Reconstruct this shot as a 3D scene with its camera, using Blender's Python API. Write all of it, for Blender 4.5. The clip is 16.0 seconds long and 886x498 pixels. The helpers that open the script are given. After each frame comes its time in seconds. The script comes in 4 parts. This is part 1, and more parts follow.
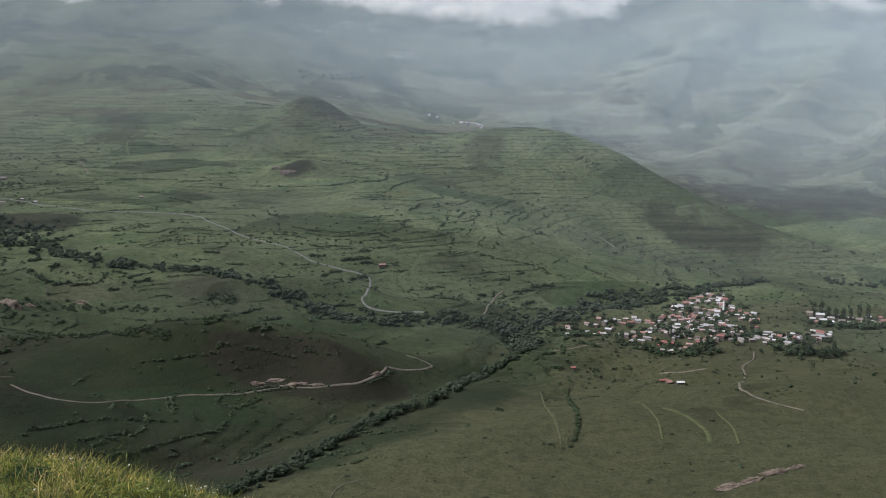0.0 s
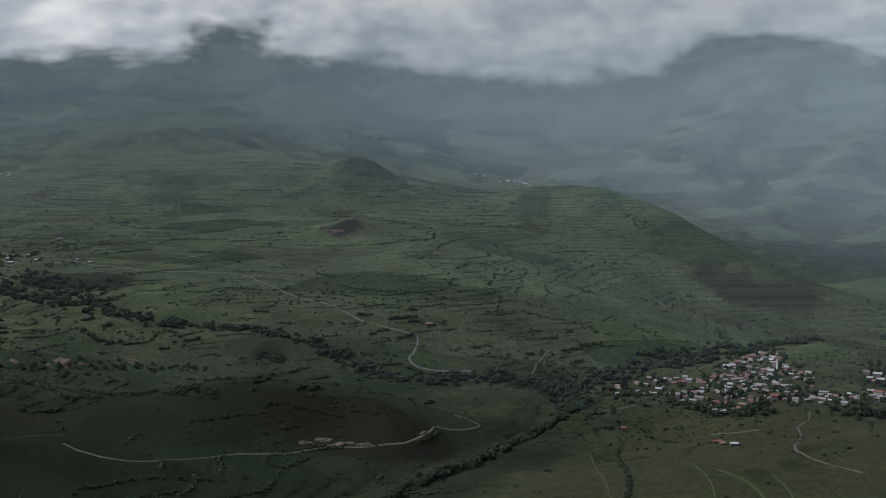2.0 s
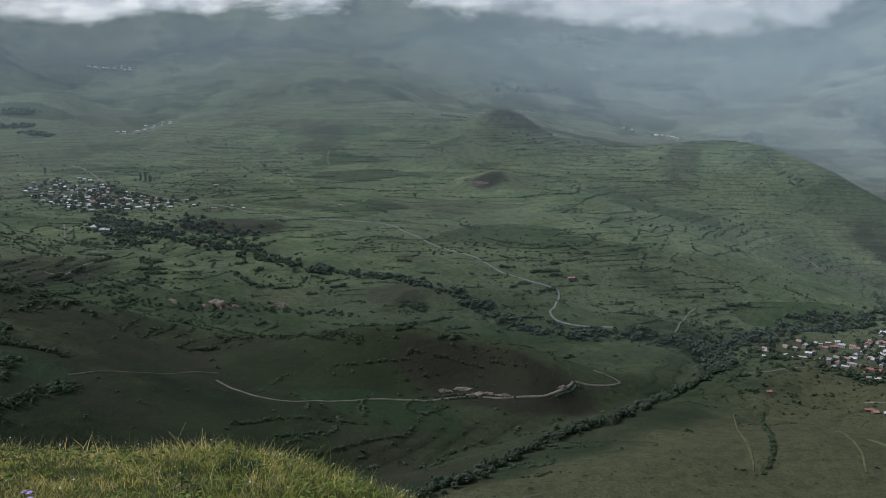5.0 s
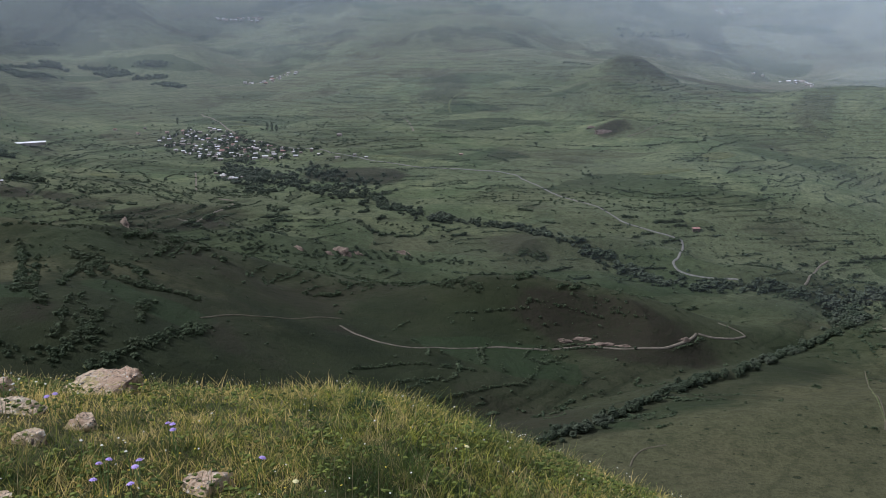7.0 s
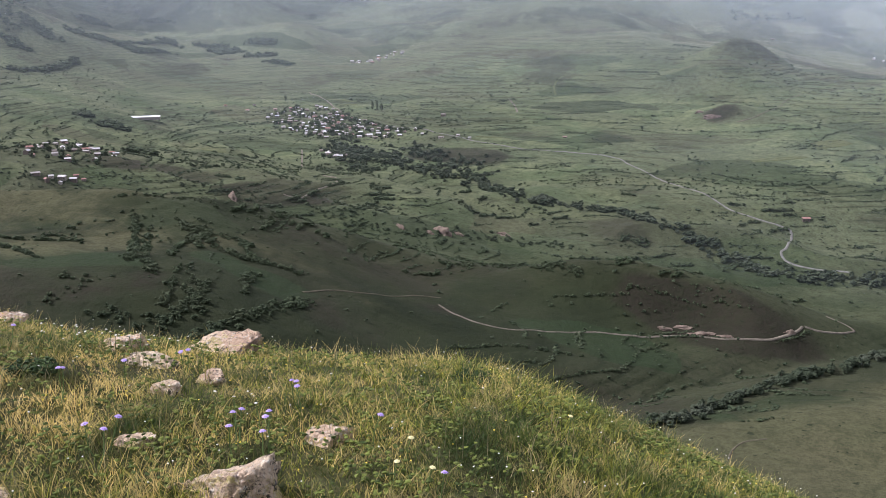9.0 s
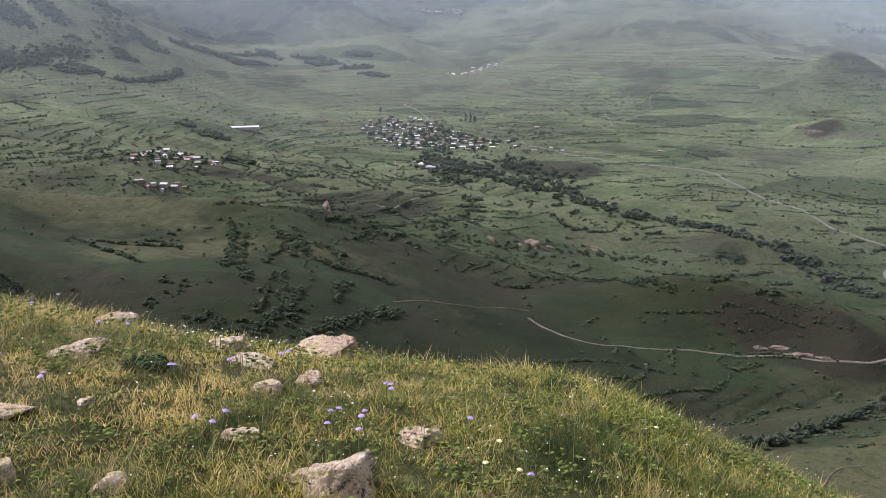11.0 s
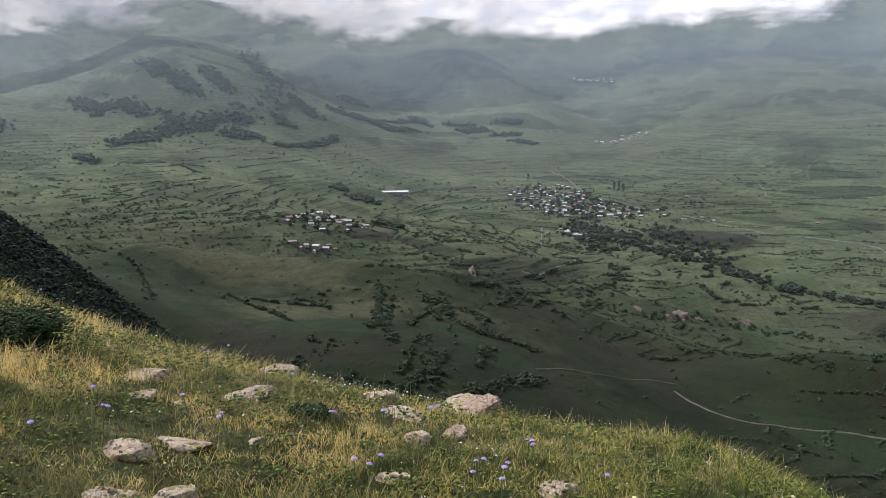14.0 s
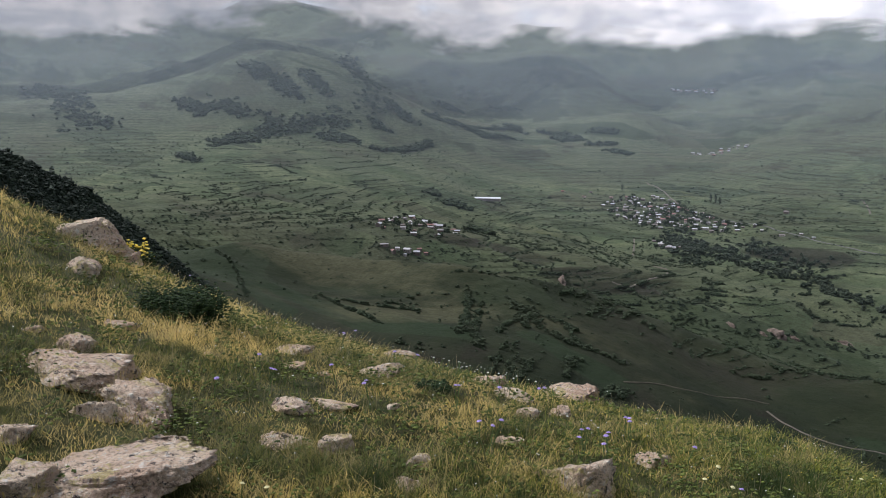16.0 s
□ □ □
Reproduce the material above in full, exactly, with no images.

## Answer for this exercise
Reconstruct this shot as a 3D scene with its camera, using Blender's Python API. Write all of it, for Blender 4.5. The clip is 16.0 seconds long and 886x498 pixels. The helpers that open the script are given. After each frame comes its time in seconds. The script comes in 4 parts. This is part 1, and more parts follow.
0.0 s
2.0 s
5.0 s
7.0 s
9.0 s
11.0 s
14.0 s
16.0 s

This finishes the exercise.